Алхимия советской индустриализации. Время Торгсина - Елена Осокина
Шрифт:
Интервал:
Закладка:
Сравнение цен различных видов советской торговли (пайковых, коммерческих и рыночных) подтверждает вывод о чрезвычайной дороговизне Торгсина в апогей массового голода, зимой – весной 1933 года. Цены на товары главного спроса того времени – муку, сахар, масло, мясо – были особенно высоки. Пересчет золотых цен Торгсина в простые рублевые по обменному курсу черного рынка того времени показывает, что цены Торгсина на основные продукты питания, кроме муки, превышали даже цены рынка, которые во время голода были астрономически высоки. Политику цен в Торгсине определяли голодный спрос и валютный интерес государства, а не забота о человеке. Особенно велика была разница между торгсиновскими и пайковыми ценами, по которым государство снабжало городское население, занятое в промышленном производстве.

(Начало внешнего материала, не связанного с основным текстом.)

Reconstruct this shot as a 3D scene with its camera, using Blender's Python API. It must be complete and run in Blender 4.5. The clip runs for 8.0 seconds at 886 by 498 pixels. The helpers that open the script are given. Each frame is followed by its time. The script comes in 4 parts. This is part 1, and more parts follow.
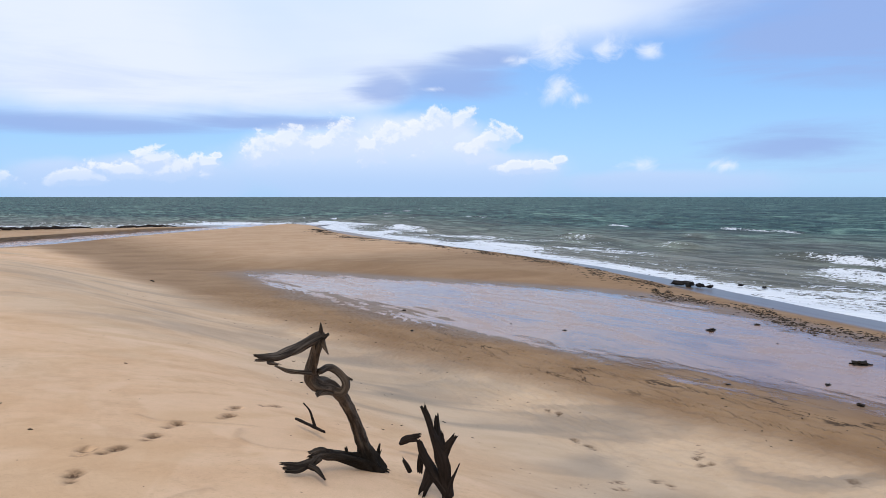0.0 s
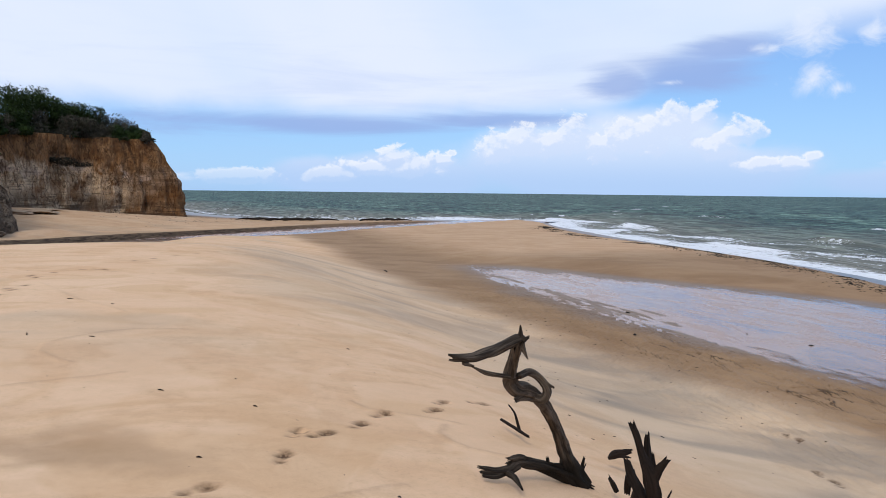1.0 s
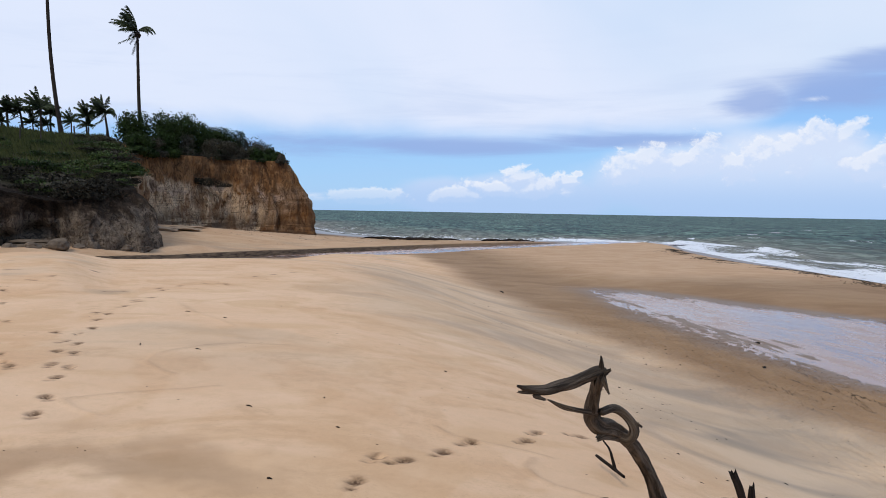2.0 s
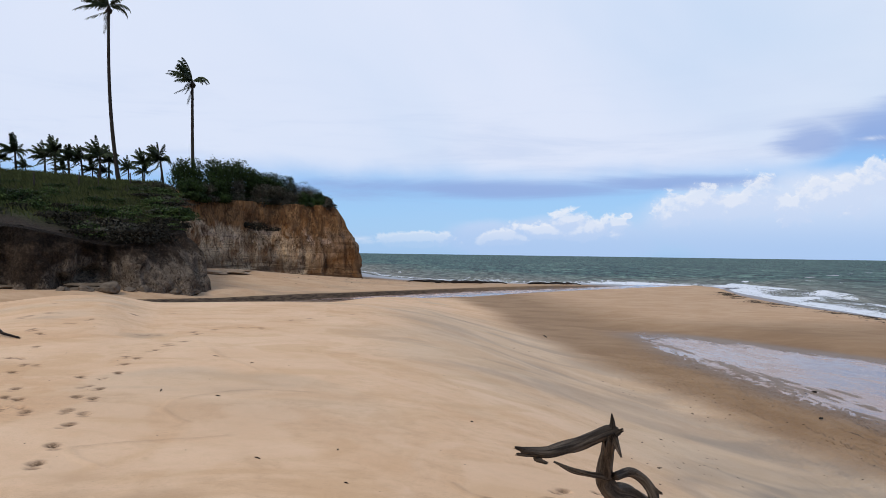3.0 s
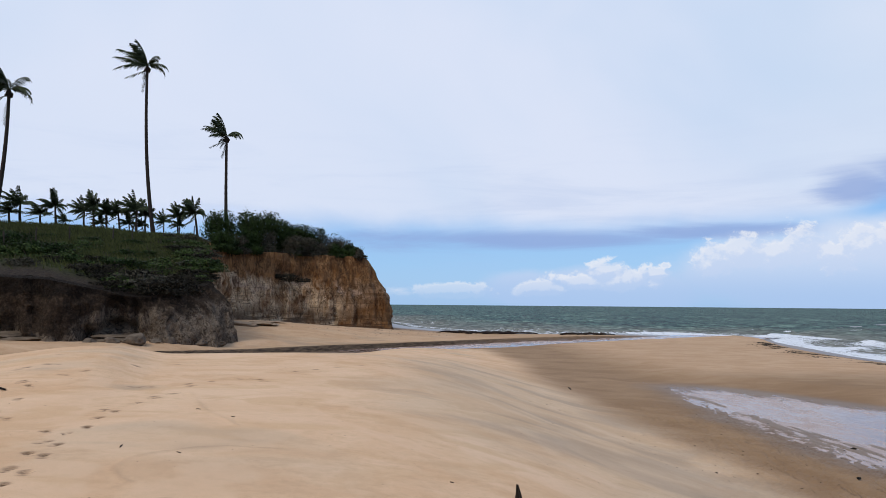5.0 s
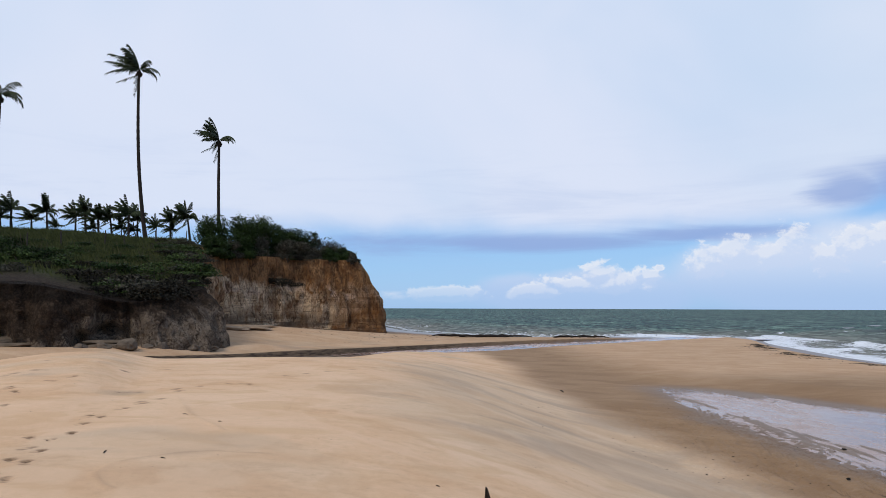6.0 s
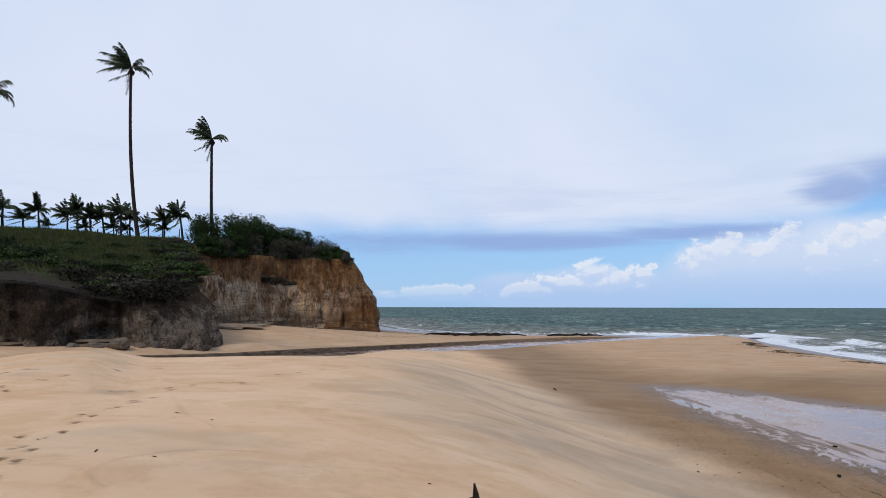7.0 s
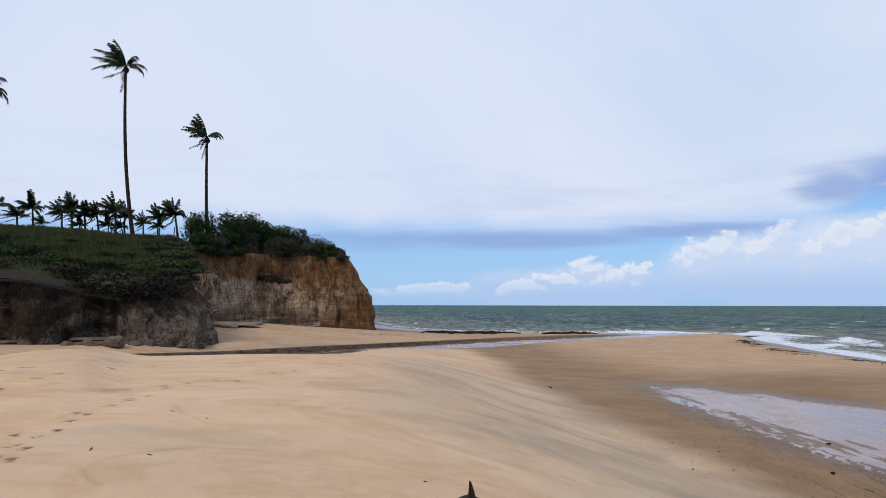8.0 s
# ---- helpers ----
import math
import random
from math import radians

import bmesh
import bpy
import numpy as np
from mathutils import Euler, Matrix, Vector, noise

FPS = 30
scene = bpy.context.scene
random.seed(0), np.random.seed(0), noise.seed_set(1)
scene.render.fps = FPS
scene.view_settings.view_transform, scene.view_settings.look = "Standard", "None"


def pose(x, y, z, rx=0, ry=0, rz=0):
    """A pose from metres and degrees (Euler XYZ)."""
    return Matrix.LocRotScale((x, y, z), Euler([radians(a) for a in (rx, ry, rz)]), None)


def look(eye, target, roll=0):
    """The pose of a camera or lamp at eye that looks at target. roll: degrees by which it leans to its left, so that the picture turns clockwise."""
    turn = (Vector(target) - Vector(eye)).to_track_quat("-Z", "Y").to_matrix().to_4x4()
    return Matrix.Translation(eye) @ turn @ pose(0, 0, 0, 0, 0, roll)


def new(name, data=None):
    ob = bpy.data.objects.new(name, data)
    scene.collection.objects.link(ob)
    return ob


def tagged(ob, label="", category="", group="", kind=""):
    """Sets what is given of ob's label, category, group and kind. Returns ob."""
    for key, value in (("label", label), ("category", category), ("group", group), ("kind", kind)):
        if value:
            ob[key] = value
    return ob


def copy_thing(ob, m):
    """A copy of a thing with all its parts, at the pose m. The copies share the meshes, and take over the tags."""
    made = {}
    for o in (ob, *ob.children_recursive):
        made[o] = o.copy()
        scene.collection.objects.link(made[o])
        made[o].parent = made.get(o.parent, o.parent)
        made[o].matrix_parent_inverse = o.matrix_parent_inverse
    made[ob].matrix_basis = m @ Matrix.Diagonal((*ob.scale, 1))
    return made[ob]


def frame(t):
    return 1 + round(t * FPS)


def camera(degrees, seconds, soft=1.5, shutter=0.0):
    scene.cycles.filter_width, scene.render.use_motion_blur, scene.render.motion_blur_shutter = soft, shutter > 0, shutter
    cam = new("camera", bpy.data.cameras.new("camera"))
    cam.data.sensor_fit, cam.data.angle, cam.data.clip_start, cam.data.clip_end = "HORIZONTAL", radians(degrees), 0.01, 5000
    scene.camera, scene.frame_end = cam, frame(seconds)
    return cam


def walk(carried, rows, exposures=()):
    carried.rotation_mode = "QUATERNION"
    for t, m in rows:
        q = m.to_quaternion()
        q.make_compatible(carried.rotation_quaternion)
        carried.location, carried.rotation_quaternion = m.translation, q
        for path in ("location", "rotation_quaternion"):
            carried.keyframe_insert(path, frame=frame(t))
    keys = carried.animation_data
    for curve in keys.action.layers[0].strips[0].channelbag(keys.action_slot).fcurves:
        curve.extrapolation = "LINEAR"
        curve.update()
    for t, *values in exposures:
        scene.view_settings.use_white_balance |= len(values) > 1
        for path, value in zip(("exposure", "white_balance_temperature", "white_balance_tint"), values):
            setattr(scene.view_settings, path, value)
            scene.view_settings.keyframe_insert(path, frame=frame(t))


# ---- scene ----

Покупать по пайковым ценам было куда выгоднее, но паек был доступен лишь избранным группам населения. Кроме того, даже тем, кто его получал, за исключением советской элиты, паек обеспечивал лишь полуголодное существование: нормы и ассортимент были скудны. Коммерческие магазины – только в крупных городах, да и там не было достатка. На рынке, где главным продавцом были крестьяне, во время голода мало чем можно было поживиться. Крестьяне сами умирали от голода. Кто в такой ситуации будет смотреть на ценники? Несмотря на резкое повышение цен в Торгсине, спрос на продукты не упал. Период зимы – начала весны 1933 года был самым экономически неблагоприятным для обмена ценностей на товары в Торгсине. Из-за дороговизны цен за «одну условную единицу ценностей» люди получали наименьшее во всей истории Торгсина количество продуктов. Но именно в это время люди, спасаясь от голода, снесли в Торгсин львиную долю ценных сбережений.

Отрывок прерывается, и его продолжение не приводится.